The Henschke Tilly’s Vineyard 2008 ($19.95) from Australia is an unusual mixture of four varietals – semillion, sauvignon blanc, chardonnay and pinot gris. It comes across as a bit of a aromatic with a slightly floral nose and a touch of diesel and black licorice on the finish. But there’s also a lot of pear, some peach, and a touch of mineral, that works really well with chicken or pork (barbecued skewers might be nice) or cheese. You can drink this wine on its own, but I think it’s better with food.

RED WINE

The south of France produces a ton of good reds, and I’ll happily recommend any of these (in order):

- The Chateau de Beaucastel Coudoulet de Beaucastel 2007 ($29.95) comes from the most storied house in the Rhone’s most storied region (Chateauneuf-du-Pape). It costs more than your basic Rhone, but that’s because, year after year, this chateau delivers some of the best (if not the best) wine in the region. The Coudoulet is the second wine (or third) wine from this house, but it carries with it a lot of the flavours of its much more expensive siblings – well integrated leather, chewy black fruit, spice, vanilla, black licorice, herbs and smoked meat – and is approachable now (with an hour or more of aeration). You can cellar it for up to 10 years if that’s what you want, but you don’t have to. The older siblings won’t be ready for at least five, and perhaps as many as 15 years. You won’t regret buying this wine.

- the Cave de Roqubrun Roches Noires Maceration 2007 ($17.95) represents incredible value. This wine shows well with a nose of black licorice and equally black fruit, with cocoa, spice, licorice, ripe plum, black pepper and earth on the palate. This is a very well structured wine, that will work very well with any barbecued red meat.

- I liked both the Chateau du Pena 2006 ($13.95) and the Domaines des Aires Hautes Minervois la Liviniere 2007 ($19.95). Both wines had tons of flavour and come from a very good vintage, The Pena is a great burger wine with layers of rich black plum, spice and a touch of cherry cola preceding a medium finish. The Minervois is very rich, with layers of sweet black plum, cassis, cocoa, spice, earth and glycerine. If you like a really rich red, say to go with a beef stew, this would be a good choice.

Bordeaux lovers will know that 2006 was far from the best year that the region ever had, but that doesn’t mean that every 2006 bordeaux is inferior, although it does mean that prices are down. The Chateaux Robin 2006 ($17.95) is a lighter style, very drinkable wine from a region that rarely sees the south side of $20. This is a well made, well balanced offering, with notes of vanilla, smoke, herbs, and sweet oak. It would complement a lean cut of roast beef or steak, hard cheese, or dark chocolate with dried fruit and nuts.

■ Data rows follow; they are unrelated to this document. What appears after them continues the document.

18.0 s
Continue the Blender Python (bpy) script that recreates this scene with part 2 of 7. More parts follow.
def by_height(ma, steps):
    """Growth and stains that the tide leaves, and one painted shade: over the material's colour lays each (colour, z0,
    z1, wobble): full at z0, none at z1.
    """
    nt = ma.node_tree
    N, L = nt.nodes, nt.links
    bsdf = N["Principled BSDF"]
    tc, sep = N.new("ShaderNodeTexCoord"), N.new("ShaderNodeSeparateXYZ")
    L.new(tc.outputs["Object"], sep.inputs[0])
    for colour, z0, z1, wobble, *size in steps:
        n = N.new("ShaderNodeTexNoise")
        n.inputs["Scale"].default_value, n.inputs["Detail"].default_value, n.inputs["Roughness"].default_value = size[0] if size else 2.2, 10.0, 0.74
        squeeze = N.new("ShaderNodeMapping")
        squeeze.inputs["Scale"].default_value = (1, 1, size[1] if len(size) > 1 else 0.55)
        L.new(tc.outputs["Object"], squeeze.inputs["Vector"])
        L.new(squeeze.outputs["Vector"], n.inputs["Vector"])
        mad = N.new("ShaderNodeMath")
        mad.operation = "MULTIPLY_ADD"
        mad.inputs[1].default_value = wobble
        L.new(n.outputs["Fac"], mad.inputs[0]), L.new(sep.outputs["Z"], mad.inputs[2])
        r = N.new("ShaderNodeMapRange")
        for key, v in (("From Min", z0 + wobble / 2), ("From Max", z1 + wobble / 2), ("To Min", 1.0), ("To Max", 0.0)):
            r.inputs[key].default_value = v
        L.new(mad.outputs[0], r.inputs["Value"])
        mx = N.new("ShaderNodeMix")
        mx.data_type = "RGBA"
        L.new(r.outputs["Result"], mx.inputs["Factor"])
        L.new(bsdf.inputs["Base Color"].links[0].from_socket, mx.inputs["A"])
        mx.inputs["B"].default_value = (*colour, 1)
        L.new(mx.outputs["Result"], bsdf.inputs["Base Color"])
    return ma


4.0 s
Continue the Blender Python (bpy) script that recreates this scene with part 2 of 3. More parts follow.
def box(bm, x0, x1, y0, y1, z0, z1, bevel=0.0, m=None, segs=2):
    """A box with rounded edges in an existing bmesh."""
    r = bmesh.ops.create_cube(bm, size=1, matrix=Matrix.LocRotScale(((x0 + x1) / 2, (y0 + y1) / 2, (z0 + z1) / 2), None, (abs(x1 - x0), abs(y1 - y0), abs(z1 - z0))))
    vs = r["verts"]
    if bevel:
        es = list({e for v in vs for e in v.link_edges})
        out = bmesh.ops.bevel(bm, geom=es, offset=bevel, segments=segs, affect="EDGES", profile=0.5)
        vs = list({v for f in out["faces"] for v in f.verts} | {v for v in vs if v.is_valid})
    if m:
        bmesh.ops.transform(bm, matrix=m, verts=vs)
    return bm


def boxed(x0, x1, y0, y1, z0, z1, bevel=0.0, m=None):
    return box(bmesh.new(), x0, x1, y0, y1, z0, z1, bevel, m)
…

Surprise, Surprise. Not every good, red wine comes from France. Thus, two others which you should seriously consider:

- The Luigi Bosca Reserva Cabernet Sauvignon 2007 ($17.95) from Argentina. This is a great, hot weather cabernet, with sweet oak, vanilla, and black fruit flavours, all wrapped up in great structure and balance. But, unlike most hot weather cabernets, this is no fruit bomb. It has enough savoury flavours to balance the sweeter fruit, with soft tannins and a long finish. Vintages suggests laying this wine down for a period of time, but I think it’s perfectly drinkable now with an hour or two of aeration. Serve with cheese or rare beef.

The Pirramimma Cabernet Sauvignon 2006 ($23.95) from Australia is also very much worth having. It’s a tasty combination of silky black fruit, mocha and spice, with a medium body and a medium finish. Many red wines need food. This one doesn’t, but that doesn’t mean that it wouldn’t benefit from an hour’s aeration and some fresh paté and fresh bread (or a good steak).